[3D scene code data]
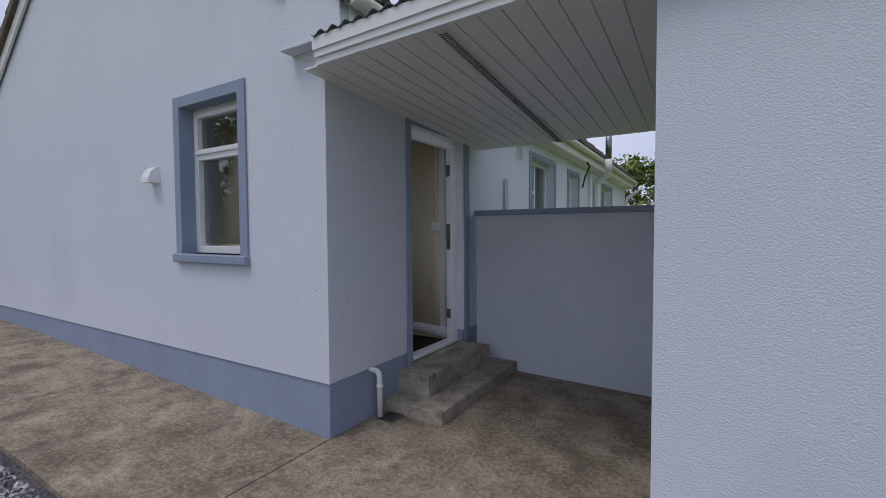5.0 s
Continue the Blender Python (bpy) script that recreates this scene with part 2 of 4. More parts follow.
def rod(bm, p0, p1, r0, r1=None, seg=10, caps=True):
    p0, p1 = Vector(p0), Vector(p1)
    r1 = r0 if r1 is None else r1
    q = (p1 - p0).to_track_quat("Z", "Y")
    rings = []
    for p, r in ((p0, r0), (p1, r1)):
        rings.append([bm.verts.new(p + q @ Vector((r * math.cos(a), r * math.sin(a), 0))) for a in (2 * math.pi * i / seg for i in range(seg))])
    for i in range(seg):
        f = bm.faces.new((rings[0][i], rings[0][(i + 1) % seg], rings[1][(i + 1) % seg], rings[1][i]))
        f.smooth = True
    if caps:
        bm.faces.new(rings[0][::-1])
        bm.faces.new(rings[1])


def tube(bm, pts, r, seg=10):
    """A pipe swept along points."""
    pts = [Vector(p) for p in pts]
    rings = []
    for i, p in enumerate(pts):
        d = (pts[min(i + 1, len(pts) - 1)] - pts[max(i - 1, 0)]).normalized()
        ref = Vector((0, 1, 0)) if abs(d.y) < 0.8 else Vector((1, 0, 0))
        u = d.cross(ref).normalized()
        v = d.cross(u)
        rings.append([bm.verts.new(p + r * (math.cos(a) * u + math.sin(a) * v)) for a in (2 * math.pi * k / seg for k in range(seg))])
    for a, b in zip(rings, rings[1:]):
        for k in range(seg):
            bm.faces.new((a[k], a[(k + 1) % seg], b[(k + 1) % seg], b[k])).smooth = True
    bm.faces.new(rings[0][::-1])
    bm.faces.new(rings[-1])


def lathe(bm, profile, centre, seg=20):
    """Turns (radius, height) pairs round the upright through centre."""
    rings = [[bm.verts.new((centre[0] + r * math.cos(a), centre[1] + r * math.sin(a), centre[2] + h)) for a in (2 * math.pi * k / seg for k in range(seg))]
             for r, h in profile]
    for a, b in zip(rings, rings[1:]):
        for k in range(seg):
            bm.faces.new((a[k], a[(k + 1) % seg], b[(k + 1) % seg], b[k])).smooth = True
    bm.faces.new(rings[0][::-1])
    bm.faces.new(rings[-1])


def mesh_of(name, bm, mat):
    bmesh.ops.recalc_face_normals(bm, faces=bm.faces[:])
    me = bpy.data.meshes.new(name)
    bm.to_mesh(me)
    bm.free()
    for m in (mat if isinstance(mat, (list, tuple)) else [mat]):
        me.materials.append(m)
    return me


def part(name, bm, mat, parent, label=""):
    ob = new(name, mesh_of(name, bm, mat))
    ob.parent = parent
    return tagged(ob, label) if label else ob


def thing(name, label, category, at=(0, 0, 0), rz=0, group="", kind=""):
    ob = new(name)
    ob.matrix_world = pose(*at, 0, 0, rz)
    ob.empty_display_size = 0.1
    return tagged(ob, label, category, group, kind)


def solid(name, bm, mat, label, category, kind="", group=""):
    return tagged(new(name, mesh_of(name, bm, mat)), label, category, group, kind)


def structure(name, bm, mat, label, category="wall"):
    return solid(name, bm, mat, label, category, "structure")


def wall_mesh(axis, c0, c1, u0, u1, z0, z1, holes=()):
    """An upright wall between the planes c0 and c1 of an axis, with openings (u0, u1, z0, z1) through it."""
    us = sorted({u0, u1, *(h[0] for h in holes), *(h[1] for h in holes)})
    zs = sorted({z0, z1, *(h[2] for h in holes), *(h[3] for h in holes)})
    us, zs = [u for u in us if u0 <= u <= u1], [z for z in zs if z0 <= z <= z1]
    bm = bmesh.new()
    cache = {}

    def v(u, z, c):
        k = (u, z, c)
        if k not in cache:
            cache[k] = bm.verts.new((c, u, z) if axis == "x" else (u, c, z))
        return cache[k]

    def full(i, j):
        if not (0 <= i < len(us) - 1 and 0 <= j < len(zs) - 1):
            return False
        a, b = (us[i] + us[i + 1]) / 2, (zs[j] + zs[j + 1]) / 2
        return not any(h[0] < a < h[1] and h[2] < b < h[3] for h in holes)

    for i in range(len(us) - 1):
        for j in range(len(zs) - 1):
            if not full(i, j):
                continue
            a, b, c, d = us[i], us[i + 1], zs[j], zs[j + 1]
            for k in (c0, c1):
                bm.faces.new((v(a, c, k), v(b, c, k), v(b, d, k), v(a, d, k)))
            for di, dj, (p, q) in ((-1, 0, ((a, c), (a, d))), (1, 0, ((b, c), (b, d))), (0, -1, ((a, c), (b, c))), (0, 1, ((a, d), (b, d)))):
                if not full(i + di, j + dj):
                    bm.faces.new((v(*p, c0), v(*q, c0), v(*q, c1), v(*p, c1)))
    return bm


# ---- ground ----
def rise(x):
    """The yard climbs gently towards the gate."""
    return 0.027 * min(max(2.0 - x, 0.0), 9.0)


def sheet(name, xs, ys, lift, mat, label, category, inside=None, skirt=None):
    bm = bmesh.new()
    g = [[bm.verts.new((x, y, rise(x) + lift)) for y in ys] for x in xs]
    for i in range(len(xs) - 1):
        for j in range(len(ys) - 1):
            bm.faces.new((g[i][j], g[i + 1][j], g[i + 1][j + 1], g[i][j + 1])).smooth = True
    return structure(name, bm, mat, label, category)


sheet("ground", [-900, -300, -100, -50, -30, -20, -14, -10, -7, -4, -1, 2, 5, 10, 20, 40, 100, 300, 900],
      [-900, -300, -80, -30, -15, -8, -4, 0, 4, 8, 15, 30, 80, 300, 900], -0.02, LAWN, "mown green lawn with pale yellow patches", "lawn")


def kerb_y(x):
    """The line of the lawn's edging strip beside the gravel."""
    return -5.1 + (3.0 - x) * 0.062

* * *

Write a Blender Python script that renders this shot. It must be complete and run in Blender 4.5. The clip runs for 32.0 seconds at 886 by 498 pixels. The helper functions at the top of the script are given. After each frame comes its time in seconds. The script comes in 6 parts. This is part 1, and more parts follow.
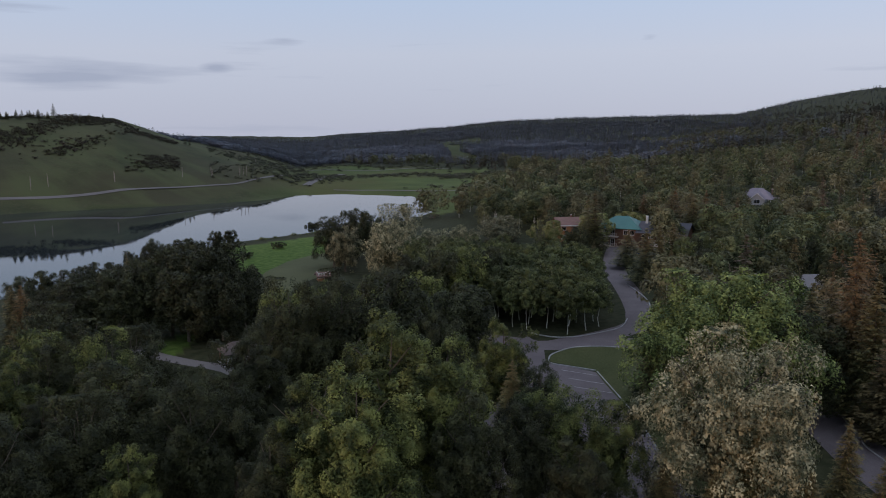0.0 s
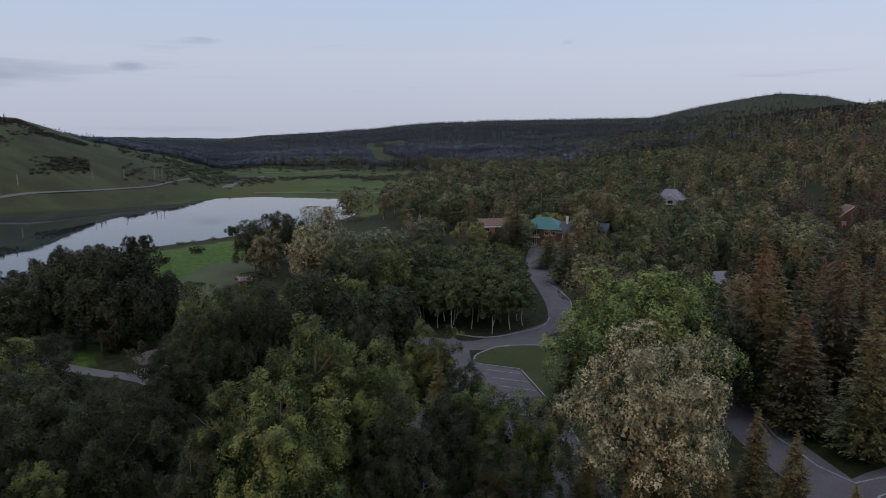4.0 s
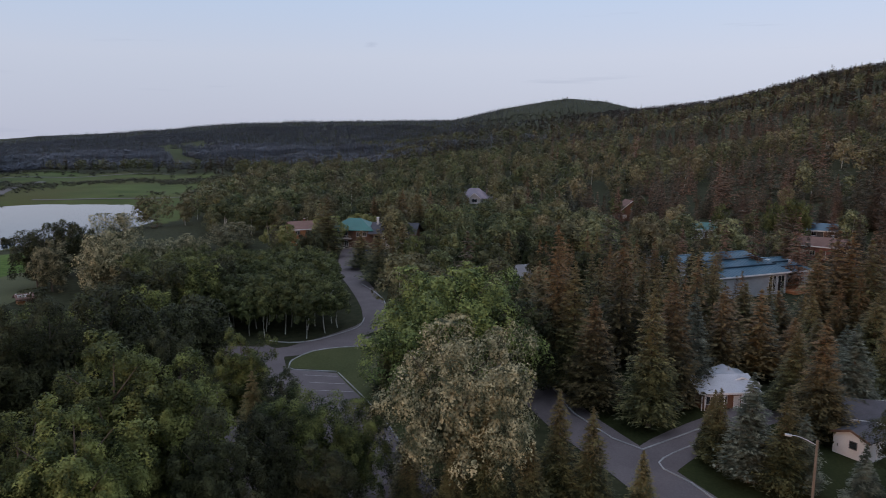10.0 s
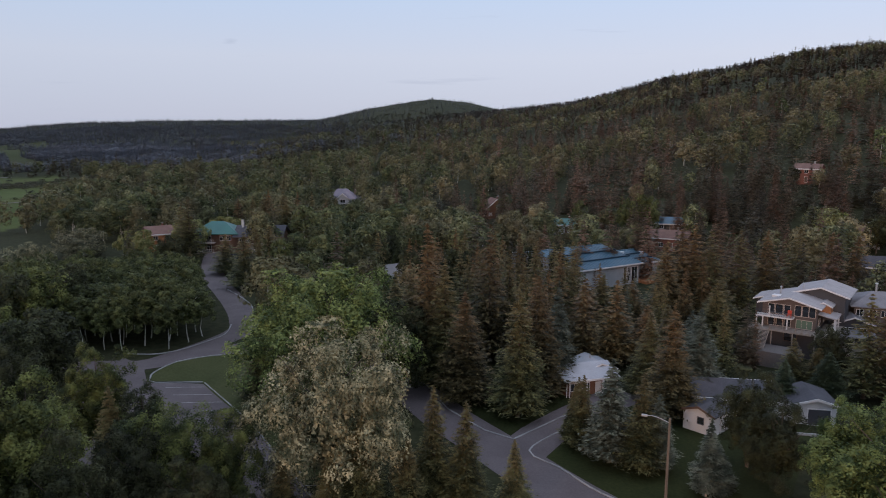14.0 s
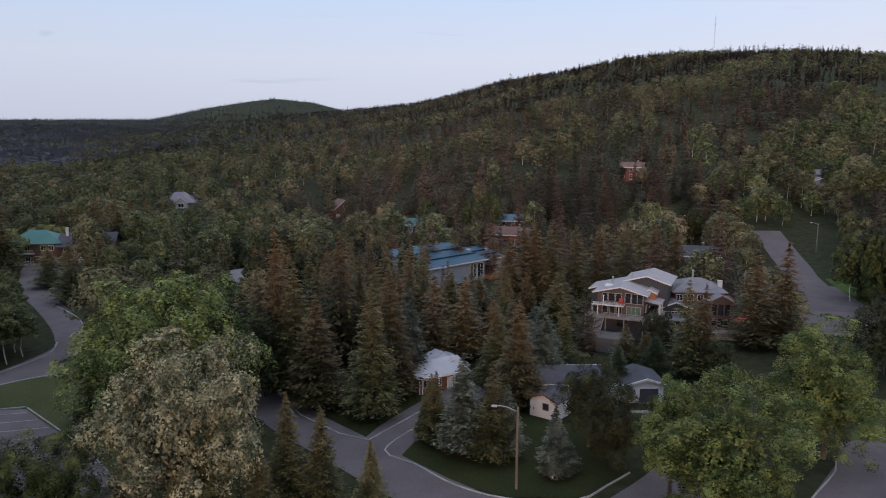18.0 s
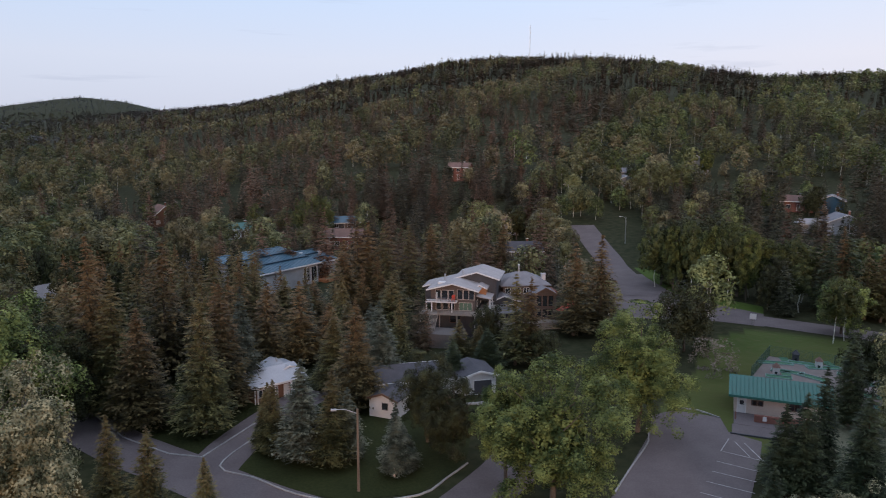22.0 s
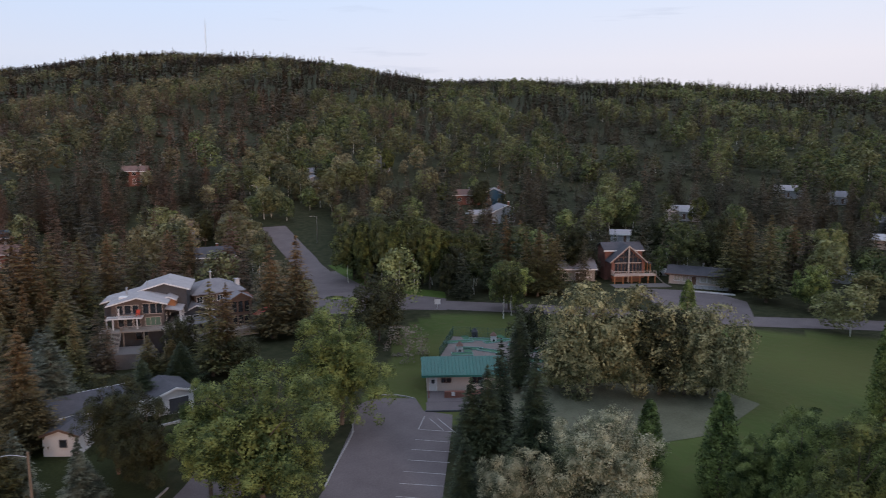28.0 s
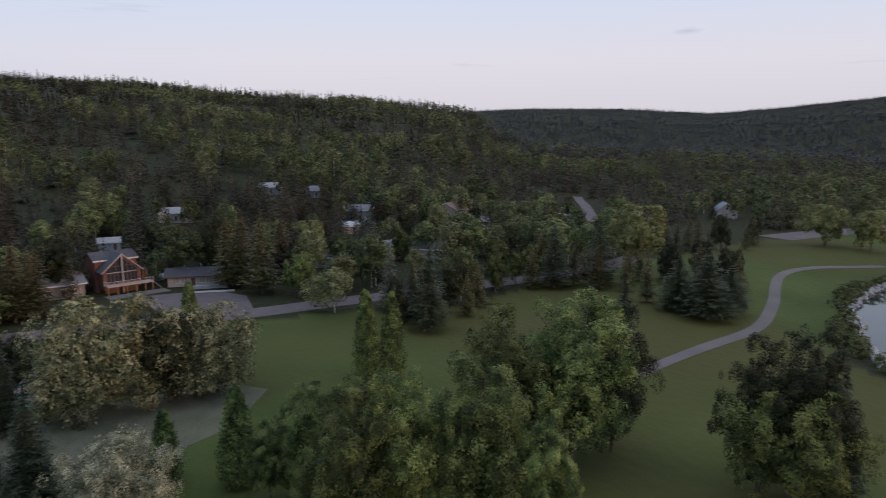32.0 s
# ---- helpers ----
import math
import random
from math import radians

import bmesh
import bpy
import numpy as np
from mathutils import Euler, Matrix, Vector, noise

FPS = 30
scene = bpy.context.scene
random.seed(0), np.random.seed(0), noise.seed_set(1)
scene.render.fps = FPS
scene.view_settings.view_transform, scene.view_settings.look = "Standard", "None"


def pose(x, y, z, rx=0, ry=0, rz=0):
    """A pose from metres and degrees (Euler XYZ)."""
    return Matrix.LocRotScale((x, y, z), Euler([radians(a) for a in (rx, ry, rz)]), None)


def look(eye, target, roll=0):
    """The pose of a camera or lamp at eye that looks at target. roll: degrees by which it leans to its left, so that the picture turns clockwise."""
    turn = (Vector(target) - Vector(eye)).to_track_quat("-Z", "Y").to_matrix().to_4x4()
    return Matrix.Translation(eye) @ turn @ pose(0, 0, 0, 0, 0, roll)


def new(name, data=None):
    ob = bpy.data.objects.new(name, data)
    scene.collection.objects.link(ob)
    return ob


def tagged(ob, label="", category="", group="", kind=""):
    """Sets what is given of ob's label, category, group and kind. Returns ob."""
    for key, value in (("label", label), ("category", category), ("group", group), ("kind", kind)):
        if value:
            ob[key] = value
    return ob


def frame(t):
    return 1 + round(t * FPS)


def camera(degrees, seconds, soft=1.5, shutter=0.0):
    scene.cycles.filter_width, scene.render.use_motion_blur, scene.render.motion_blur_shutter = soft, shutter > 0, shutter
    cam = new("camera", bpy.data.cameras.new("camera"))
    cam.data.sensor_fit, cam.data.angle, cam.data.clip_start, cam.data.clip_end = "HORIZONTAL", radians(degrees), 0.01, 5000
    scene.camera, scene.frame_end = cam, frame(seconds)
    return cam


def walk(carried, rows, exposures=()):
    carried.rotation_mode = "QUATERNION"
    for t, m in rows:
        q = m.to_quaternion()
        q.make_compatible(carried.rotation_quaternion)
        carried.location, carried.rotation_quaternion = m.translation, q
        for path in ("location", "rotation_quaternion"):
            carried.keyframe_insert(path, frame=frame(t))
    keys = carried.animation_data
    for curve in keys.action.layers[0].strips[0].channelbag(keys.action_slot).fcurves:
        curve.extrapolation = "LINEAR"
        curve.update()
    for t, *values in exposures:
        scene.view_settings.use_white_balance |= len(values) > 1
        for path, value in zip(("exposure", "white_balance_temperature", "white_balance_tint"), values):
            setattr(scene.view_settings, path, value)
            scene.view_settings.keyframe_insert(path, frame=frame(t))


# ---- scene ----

▶ EXERCISE
Repeat exactly the lines from the one containing "scene.camera, scene.frame_end = cam, frame(seconds)" to the one containing "for curve in", both lines included, and nothing else.

▶ SOLUTION
    scene.camera, scene.frame_end = cam, frame(seconds)
    return cam


def walk(carried, rows, exposures=()):
    carried.rotation_mode = "QUATERNION"
    for t, m in rows:
        q = m.to_quaternion()
        q.make_compatible(carried.rotation_quaternion)
        carried.location, carried.rotation_quaternion = m.translation, q
        for path in ("location", "rotation_quaternion"):
            carried.keyframe_insert(path, frame=frame(t))
    keys = carried.animation_data
    for curve in keys.action.layers[0].strips[0].channelbag(keys.action_slot).fcurves:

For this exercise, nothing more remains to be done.